Reproduce all of the data below without alteration; exclude every picture.

═══

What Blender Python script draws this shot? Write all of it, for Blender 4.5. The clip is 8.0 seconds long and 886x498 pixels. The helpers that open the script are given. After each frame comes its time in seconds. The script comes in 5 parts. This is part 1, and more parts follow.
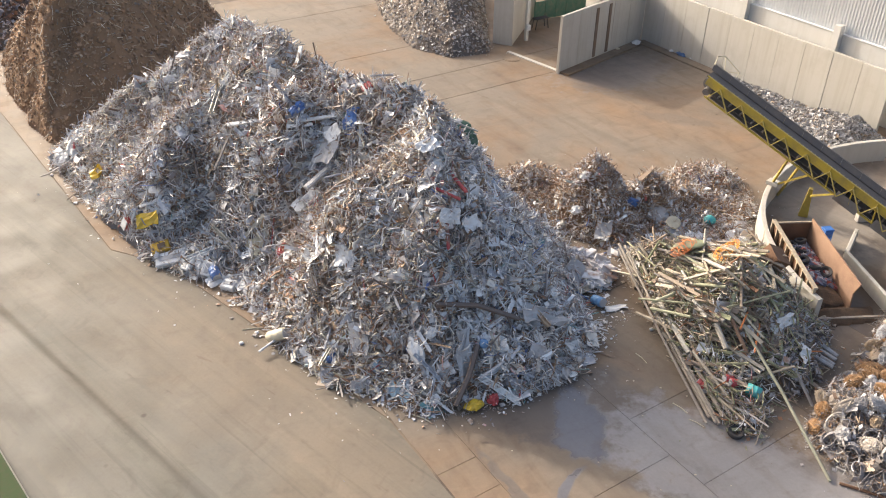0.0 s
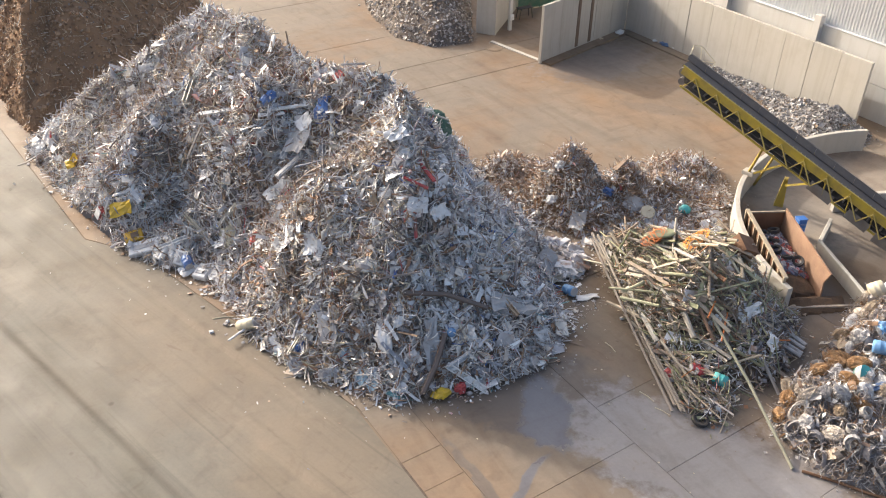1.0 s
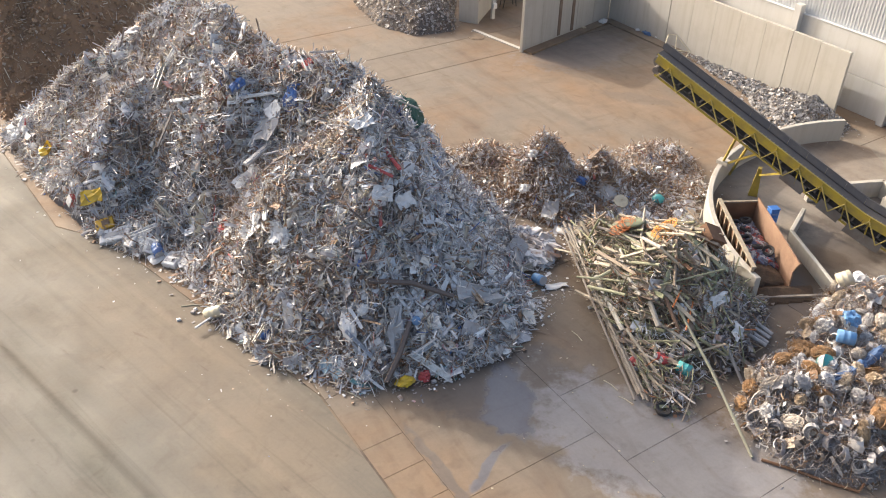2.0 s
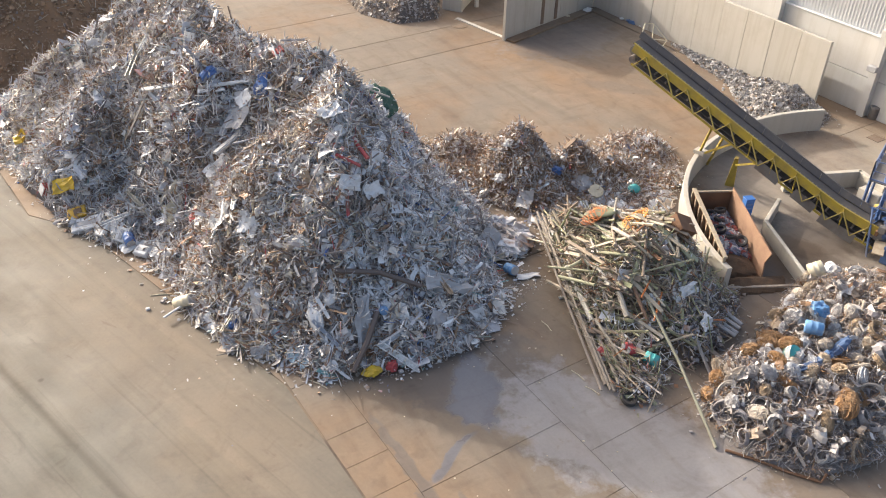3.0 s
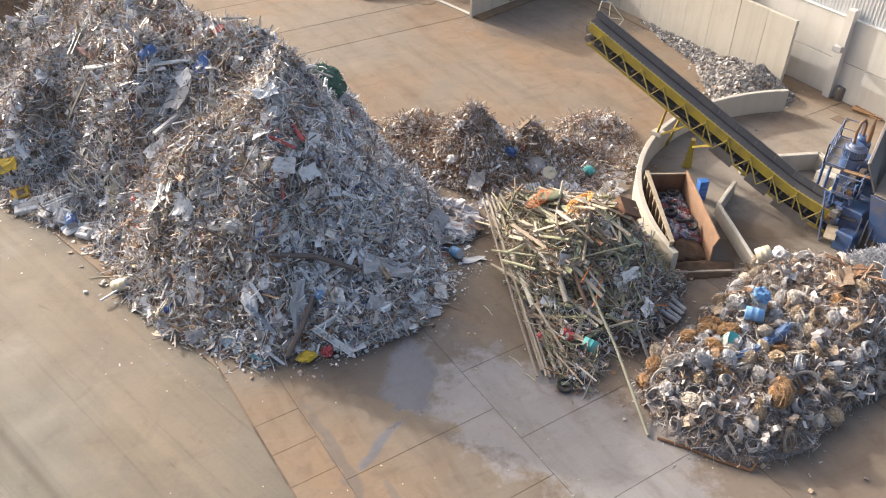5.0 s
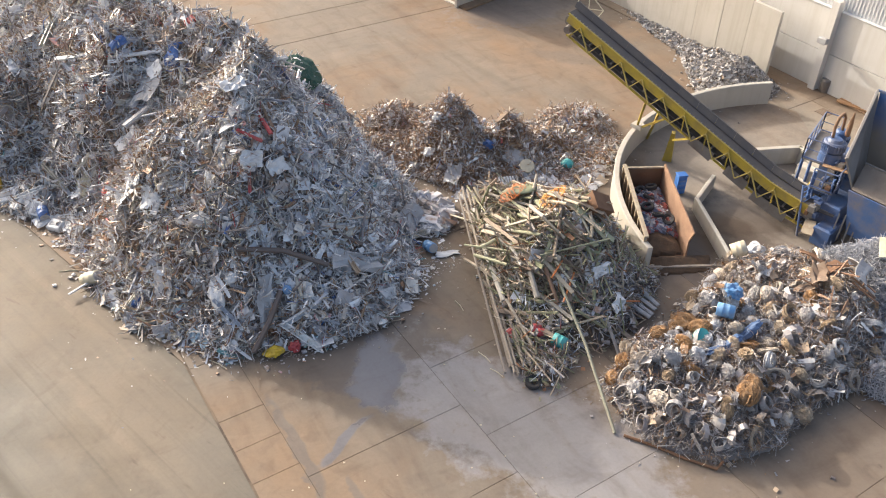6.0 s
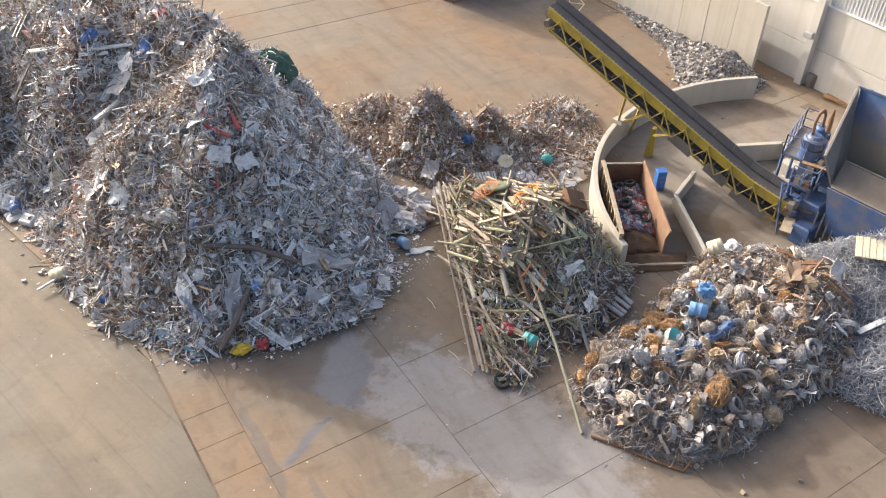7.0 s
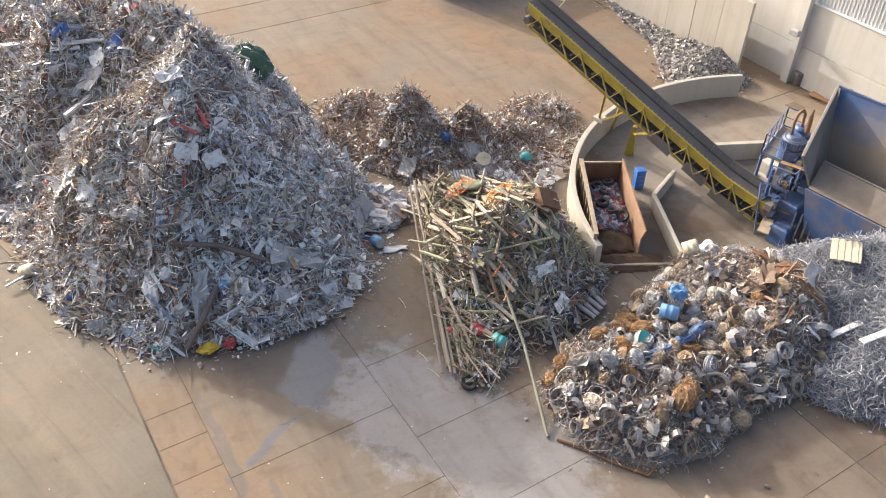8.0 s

═══

**Written answer**
What Blender Python script draws this shot? Write all of it, for Blender 4.5. The clip is 8.0 seconds long and 886x498 pixels. The helpers that open the script are given. After each frame comes its time in seconds. The script comes in 5 parts. This is part 1, and more parts follow.
0.0 s
1.0 s
2.0 s
3.0 s
5.0 s
6.0 s
7.0 s
8.0 s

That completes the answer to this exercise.